Regarding the second concern, Volkswagen Group globally delivered only 141,000 battery EVs in Q1 2023. Likewise, Toyota Motor Europe sold 291,721 EVs in the same quarter, a 3% year-over-year increase. This puts Tesla in the top global EV manufacturer range but not as the leader.

At the top is still the Chinese giant BYD, accounting for hybrid and fully electric vehicles.

BYD e2 model is the only affordable EV so far in 2023, at $15,000. Image courtesy of Bloomberg

As far as Tesla’s domestic competition,  the closest is Rivian Automotive. The California-based startup also beat estimated car deliveries in Q2 at 12,640 vs. 11,000. Accordingly, Rivian (RIVN) stock surged by 11.5% on Monday. However, year-to-date, RIVN is nowhere near as performant as TSLA, at only 8.7%.

The company received some boost after adopting Tesla’s NACS charging solution, but the company is still facing supply chain issues. In the short term, Rivian seeks to reach an annual 50,000 EVs target after receiving $1.5 billion in tax incentives from Georgia.

By 2026, the company is expected to manufacture up to 400,000 EVs annually.

Tesla’s Future Valuation

On Monday, Morgan Stanly released its update on Tesla’s forecast. Given the 4% delivery beat, the annual FY23 production estimate is closer to 1.9 million units than the current 1.82 million. 

Tesla’s price-cutting strategy seems to have worked, as it responded to the government’s tightening of federal tax credit requirements, having been reduced from $7,500 to $3,3750 (for Model 3 rear-wheel drive) in April. 

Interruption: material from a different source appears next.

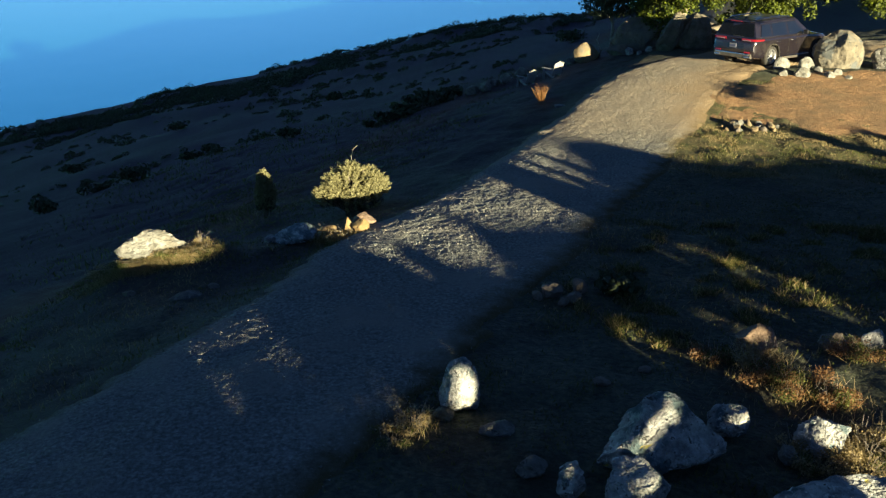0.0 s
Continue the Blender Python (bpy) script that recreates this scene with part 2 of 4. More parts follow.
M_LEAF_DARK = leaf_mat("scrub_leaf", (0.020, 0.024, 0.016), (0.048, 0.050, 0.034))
M_LEAF_HILL = leaf_mat("hill_leaf", (0.032, 0.043, 0.020), (0.068, 0.082, 0.038), through=0.25)
M_LEAF_PALE = leaf_mat("pale_leaf", (0.12, 0.112, 0.05), (0.29, 0.262, 0.13))
M_STRAW = leaf_mat("dry_grass", (0.16, 0.115, 0.05), (0.34, 0.26, 0.13))
M_RUST = leaf_mat("rust_brush", (0.09, 0.045, 0.018), (0.26, 0.14, 0.06))
M_ORANGE = leaf_mat("rust_grass", (0.13, 0.058, 0.018), (0.27, 0.13, 0.042))
M_GRASS = leaf_mat("grass", (0.03, 0.042, 0.008), (0.12, 0.125, 0.03))
M_TWIG = mat("twig", [(0.3, (0.16, 0.13, 0.10)), (0.7, (0.34, 0.29, 0.24))], scale=12, bump=0)
M_BARK = mat("bark", [(0.3, (0.09, 0.07, 0.048)), (0.7, (0.22, 0.18, 0.125))], scale=5, fine=25, bump=0.8, stretch=(1, 1, 0.35))
M_WATER = mat("sea_water", [(0.35, (0.066, 0.745, 0.685)), (0.7, (0.094, 0.82, 0.75))], scale=0.0012, rough=0.2, bump=0.05, fine=0.05, spec=0.5, depth=2.0, metallic=0.9)


# ---- shape helpers ----
def lattice(ix, iy, seed):
    h = (ix * 374761393 + iy * 668265263 + seed * 974634777) & 0x7FFFFFFF
    h = ((h ^ (h >> 13)) * 1274126177) & 0x7FFFFFFF
    return ((h ^ (h >> 16)) & 0xFFFF) / 65535.0


def vnoise(x, y, seed=0):
    x, y = np.asarray(x, float), np.asarray(y, float)
    ix, iy = np.floor(x).astype(np.int64), np.floor(y).astype(np.int64)
    fx, fy = x - ix, y - iy
    fx, fy = fx * fx * (3 - 2 * fx), fy * fy * (3 - 2 * fy)
    a, b = lattice(ix, iy, seed), lattice(ix + 1, iy, seed)
    c, d = lattice(ix, iy + 1, seed), lattice(ix + 1, iy + 1, seed)
    return (a + (b - a) * fx) * (1 - fy) + (c + (d - c) * fx) * fy - 0.5


def fbm(x, y, seed=0, octaves=4):
    return sum(vnoise(np.asarray(x) * 2 ** k, np.asarray(y) * 2 ** k, seed + k) / 2 ** k for k in range(octaves))


def soft(v, w):
    return w * np.logaddexp(0, np.asarray(v, float) / w)


def step(v, a, b):
    k = np.clip((np.asarray(v, float) - a) / (b - a), 0, 1)
    return k * k * (3 - 2 * k)


def across(x, y):
    """Metres to the right of the road's straight axis."""
    return (np.asarray(x, float) - 3.3) * 0.9 - (np.asarray(y, float) - 22.3) * 0.43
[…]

Despite the lower profits from price cuts, Morgan Stanley expects Tesla’s gross margin for FY23 to increase to 18.5% (from 18.4%) due to higher volume. The base TSLA price target remains at $250 per share. 

In the worst bear case, the target is $90 if the Tesla production volume is assumed to be at 5.5 million by 2030. Stanley’s bull case valuation is $450 if Tesla manages to up its production capacity to 10 million by the same year.